Tam yargı davası içerisinde ise idarenin yaptığı faaliyetlerden kaynaklı kişilerin uğradığı hak ihlallerine karşı açtığı davalardan ulaşmaktadır. Bu tarz davalarda maddi ya da manevi tazminat davaları açılabilir.
Son olarak idari sözleşmeden kaynaklanan davalar, toplum için yürütülen kamu hizmetlerini kapsamaktadır. Yerine getirilmeyen kamu hizmetlerinin yapılması için açılmaktadır.
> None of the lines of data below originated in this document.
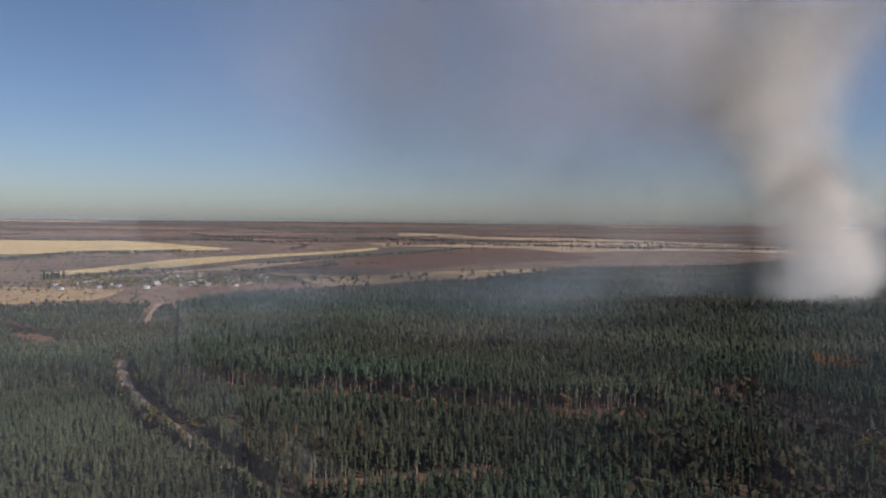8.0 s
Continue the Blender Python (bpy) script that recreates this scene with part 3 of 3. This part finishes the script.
hedge([(-1335, 239), (-1250, 300), (-1190, 364)], 3.5, 12, 0.9, "olive scrub on dry grassland", (1.2, 1.2, 0.8))
hedge([(-1104, 523), (-1150, 610), (-1165, 725)], 2.6, 22, 1.0, "olive thicket behind the village", (1.3, 1.3, 0.8))
hedge([(-1560, 700), (-1600, 980), (-1560, 1200)], 12, 26, 1.0, "scattered scrub on dry grassland", keep=0.6)
hedge([(-1650, -350), (-1600, -100), (-1560, 60)], 4, 18, 1.0, "dark scrub below a pale field")
hedge([(-1900, 60), (-1800, 200), (-1750, 330)], 5, 30, 1.0, "scrub and trees round a far hamlet")
hedge([(-1330, 60), (-1290, 180), (-1260, 300)], 5, 16, 0.8, "olive scrub on the steppe", (1.3, 1.25, 0.8))
hedge([(-700, 700), (-690, 900), (-640, 1100), (-560, 1300)], 14, 30, 1.0, "bushes dotting the grassland by the forest", keep=0.7)
hedge([(-900, 640), (-800, 740), (-740, 850)], 11, 30, 1.0, "bushes below the village", (1.1, 1.0, 0.75), 0.7)
k_poplar = [kit(boughs(3, 5, 15.0 + i, 1.0, 1.7, 600 + i, 6)) for i in range(4)]
hedge([(-1150, 495), (-1136, 526)], 1.3, 2.5, 1.0, "clump of tall dark poplars by the village", (0.55, 0.6, 0.55), 1.0, k_poplar)
for k in range(26):
    a, r = radians(rng.uniform(4, 108)), rng.uniform(2300, 4500)
    cx, cy, turn, ln = -math.sin(a) * r, math.cos(a) * r, a + rng.uniform(-0.35, 0.35), rng.uniform(300, 900)
    hedge([(cx - math.cos(turn) * ln, cy - math.sin(turn) * ln), (cx + math.cos(turn) * ln, cy + math.sin(turn) * ln)], 5, 4, 1.2, "thin dark tree belt on the far plain", (0.6, 0.65, 0.62), 0.95, k_speck)
x, y = lattice((-1600, -500, -480, 1500), 21, 0.5, 0)
ok = ~inside(FOREST, x, y) & (np.hypot(x, y) > 700) & (clump_noise(x, y, 0.012) > 0.0) & (azimuth(x, y) < 112)
strew("steppe_shrubs", k_bush, x[ok], y[ok], rng.uniform(0.3, 1.0, ok.sum()), tints(x[ok], y[ok], (0.9, 0.85, 0.7), 0.25), (M_SHRUB, M_BARK), "dark bushes scattered over the dry steppe", "shrubs")
x, y = along([(-780, -60), (-772, 66), (-752, 125), (-705, 180), (-755, 230), (-805, 262), (-775, 325), (-722, 382), (-640, 408), (-650, 530), (-575, 610), (-560, 720)], 1.6, 22)
ok = near_line(TRACK, x, y) > 7
strew("forest_edge_trees", k_broad, x[ok], y[ok], rng.uniform(0.25, 0.9, ok.sum()) ** 1.2, tints(x[ok], y[ok], (0.6, 0.65, 0.55), 0.2), (M_SHRUB, M_BARK), "uneven dark trees along the forest's edge", "trees")

for k in range(22):
    a, r = radians(rng.uniform(14, 98)), rng.uniform(1080, 1950)
    cx, cy, turn, ln = -math.sin(a) * r, math.cos(a) * r, a + rng.uniform(-0.5, 0.5), rng.uniform(40, 150)
    if not inside(FOREST, np.array([cx]), np.array([cy]))[0]:
        hedge([(cx - math.cos(turn) * ln, cy - math.sin(turn) * ln), (cx + math.cos(turn) * ln, cy + math.sin(turn) * ln)], 4, 8, 1.1, "ragged line of scrub across the dry grassland", (1.0, 0.95, 0.7), 0.75, k_bush)

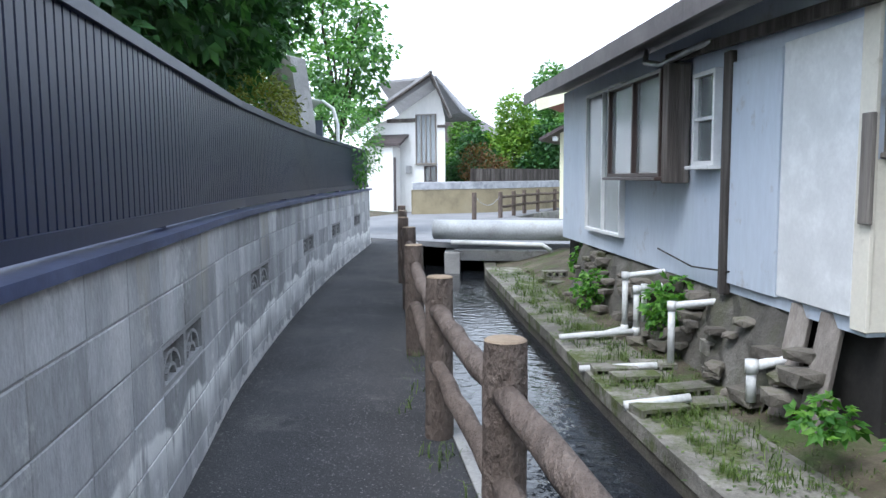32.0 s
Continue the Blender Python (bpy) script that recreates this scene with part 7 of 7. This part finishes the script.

Bu tarz davalarda kamu ile ilgili sözleşmelerden çıkan uyuşmazlıklarda dava konuları genel olarak işlenmektedir.
İdare davalarında unutulmaması gereken bir diğer konu ise yönetmelikler, tüzük, tebliğ gibi konularla ilgili idare aleyhine dava açmak isteyen şahıs veya tüzel kişiler, danıştay üzerinden dava açabilir.
İdare Hukuku Avukatlarının Görevi Nedir?
İdare hukukuna ilişkin bir uyuşmazlıkta avukat, uyuşmazlığa konu idari işlemin dayandığı mevzuatı (kanun, tüzük, yönetmelik vb.) inceleyerek hukuka aykırılık olup olmadığını inceler ve müvekkili aleyhindeki işlemin tüm sonuçlarıyla birlikte iptalini veya idari eylem nedeniyle oluşan maddi ve manevi zararın tahsilini temin eder.